大概兩秒鐘,她終於轉過身來與他的眼神交會,不只是交會,是好像要把這個人深深印下來一樣。
雖然看不出來,但是他感覺到,她微微的笑了。
「那麼,等到那天,
我們就在一起。」
他也笑了,她卻哭了。
夢醒了,我回想著這個讓人高興也讓人難過的答案。
高興什麼呢?
高興的是──他們是相愛的,他們是彼此最重要的人。
難過什麼呢?
難過的是──很多傷口或許會被帶走,但怎麼往一個人走近卻怎麼樣都走不到的遺憾卻會一直在那裡,然後在一個微涼的午夜時分醒來的時候,隱隱作痛著。

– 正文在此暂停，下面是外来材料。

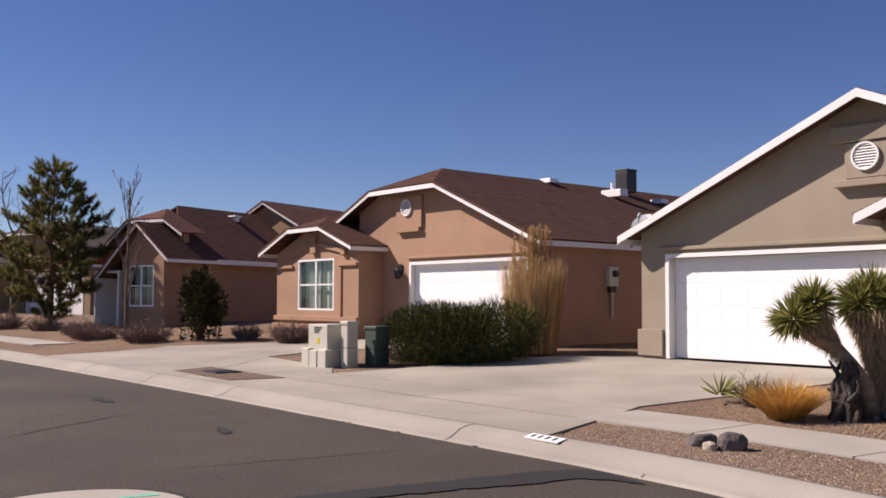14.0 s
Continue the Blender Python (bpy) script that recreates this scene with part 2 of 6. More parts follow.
def leafy(name, a, b2, rough=0.9, thin=0.0):
    m, nt, b = material(name, rough, 0.0, 0.08)
    isl = nt.nodes.new("ShaderNodeNewGeometry").outputs["Random Per Island"]
    col = ramp(nt, isl, [(0.0, a), (1.0, b2)])
    nt.links.new(col, b.inputs["Base Color"])
    if thin:
        tr = nt.nodes.new("ShaderNodeBsdfTranslucent")
        nt.links.new(col, tr.inputs["Color"])
        mx = nt.nodes.new("ShaderNodeMixShader")
        mx.inputs[0].default_value = thin
        nt.links.new(b.outputs[0], mx.inputs[1])
        nt.links.new(tr.outputs[0], mx.inputs[2])
        nt.links.new(mx.outputs[0], nt.nodes["Material Output"].inputs["Surface"])
    return m


def glassy(name, tint=(0.02, 0.025, 0.03)):
    m, nt, b = material(name, 0.03, 0.0, 0.6)
    nt.nodes.remove(b)
    g = nt.nodes.new("ShaderNodeBsdfGlossy")
    g.inputs["Roughness"].default_value = 0.02
    g.inputs["Color"].default_value = (0.9, 0.95, 1, 1)
    t = nt.nodes.new("ShaderNodeBsdfTransparent")
    t.inputs["Color"].default_value = (*tint, 1)
    fr = nt.nodes.new("ShaderNodeFresnel")
    fr.inputs["IOR"].default_value = 1.5
    mx = nt.nodes.new("ShaderNodeMixShader")
    nt.links.new(fr.outputs[0], mx.inputs[0])
    nt.links.new(t.outputs[0], mx.inputs[1])
    nt.links.new(g.outputs[0], mx.inputs[2])
    nt.links.new(mx.outputs[0], nt.nodes["Material Output"].inputs["Surface"])
    return m


STUCCO_A = stucco("stucco_tan", (0.335, 0.215, 0.128))
STUCCO_B = stucco("stucco_grey_tan", (0.33, 0.278, 0.208))
STUCCO_C = stucco("stucco_rose_tan", (0.43, 0.285, 0.19))
STUCCO_D = stucco("stucco_terracotta", (0.39, 0.24, 0.157))
STUCCO_G = stucco("stucco_taupe", (0.24, 0.19, 0.15))
SHINGLE_A = shingle("shingle_amber", (0.30, 0.155, 0.06))
SHINGLE_C = shingle("shingle_red_brown", (0.16, 0.062, 0.042))
SHINGLE_D = shingle("shingle_dark_brown", (0.115, 0.058, 0.041))
SHINGLE_E = shingle("shingle_russet_brown", (0.155, 0.072, 0.052))
SHINGLE_G = shingle("shingle_grey", (0.13, 0.11, 0.09))
WHITE = surface("white_paint", (0.78, 0.77, 0.75), 0.55, 1.2, 30, 0.04, 0.04, 0.05)
DOOR_WHITE = surface("white_steel_door", (0.87, 0.87, 0.86), 0.45, 0.8, 60, 0.025, 0.02, 0.04)
OLIVE = surface("olive_paint", (0.20, 0.22, 0.06), 0.6)
VINYL = surface("white_vinyl", (0.80, 0.80, 0.80), 0.4, 2, 60, 0.03, 0.02, 0.02)
GLASS = glassy("window_glass", (0.72, 0.78, 0.77))
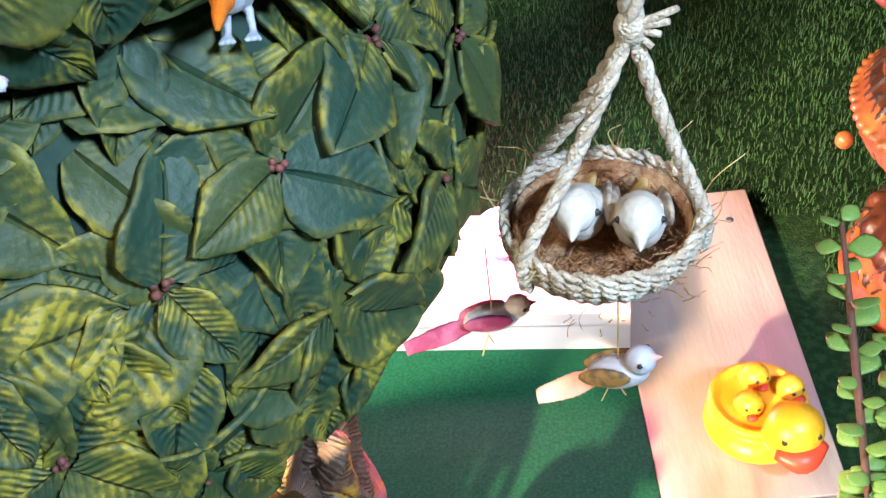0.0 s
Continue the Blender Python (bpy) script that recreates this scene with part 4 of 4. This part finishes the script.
def nest(at, radius, depth, knot, top, turn, seed, slings):
    rng = random.Random(seed)
    ob = base("hanging_nest", "round jute nest lined with brown coir hanging from rope", "nest", pose(*at, 0, 0, turn))
    bm = bmesh.new()
    rows = 9
    for k in range(rows):
        t = k / (rows - 1)
        r = radius * (0.45 + 0.55 * math.sin(math.pi / 2 * min(1, t * 1.15)))
        z = -depth + depth * t
        pts = [(r * math.cos(2 * math.pi * j / 40), r * math.sin(2 * math.pi * j / 40), z + 0.0012 * math.sin(j * 2.3 + k)) for j in range(41)]
        rope_strand(bm, pts, depth / rows * 0.72, 150, 0.8, 2)
    part("rope_wall", bm, "rope", ob)
    bm = bmesh.new()
    inner = [(radius * 0.90, -0.002), (radius * 0.86, -depth * 0.35), (radius * 0.70, -depth * 0.62), (radius * 0.4, -depth * 0.72), (0.002, -depth * 0.74)]
    outer = [(0.002, -depth * 1.02), (radius * 0.45, -depth), (radius * 0.8, -depth * 0.55), (radius * 0.93, -0.004)]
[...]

我最喜歡《傾城之戀》裡,范柳原形容在細雨迷濛中穿著一襲綠色玻璃雨衣的白流蘇,是一隻綠色的藥瓶,白流蘇以為范柳原在嘲笑她的孱弱,但范柳原靠在她耳邊對她說:「你就是醫我的藥。」張愛玲的小說有那麼多經典片段,偏偏跟別人喜歡的都不一樣,我最喜歡這段。
或許我們都能醫好彼此,奈何現實總不這麼給藥。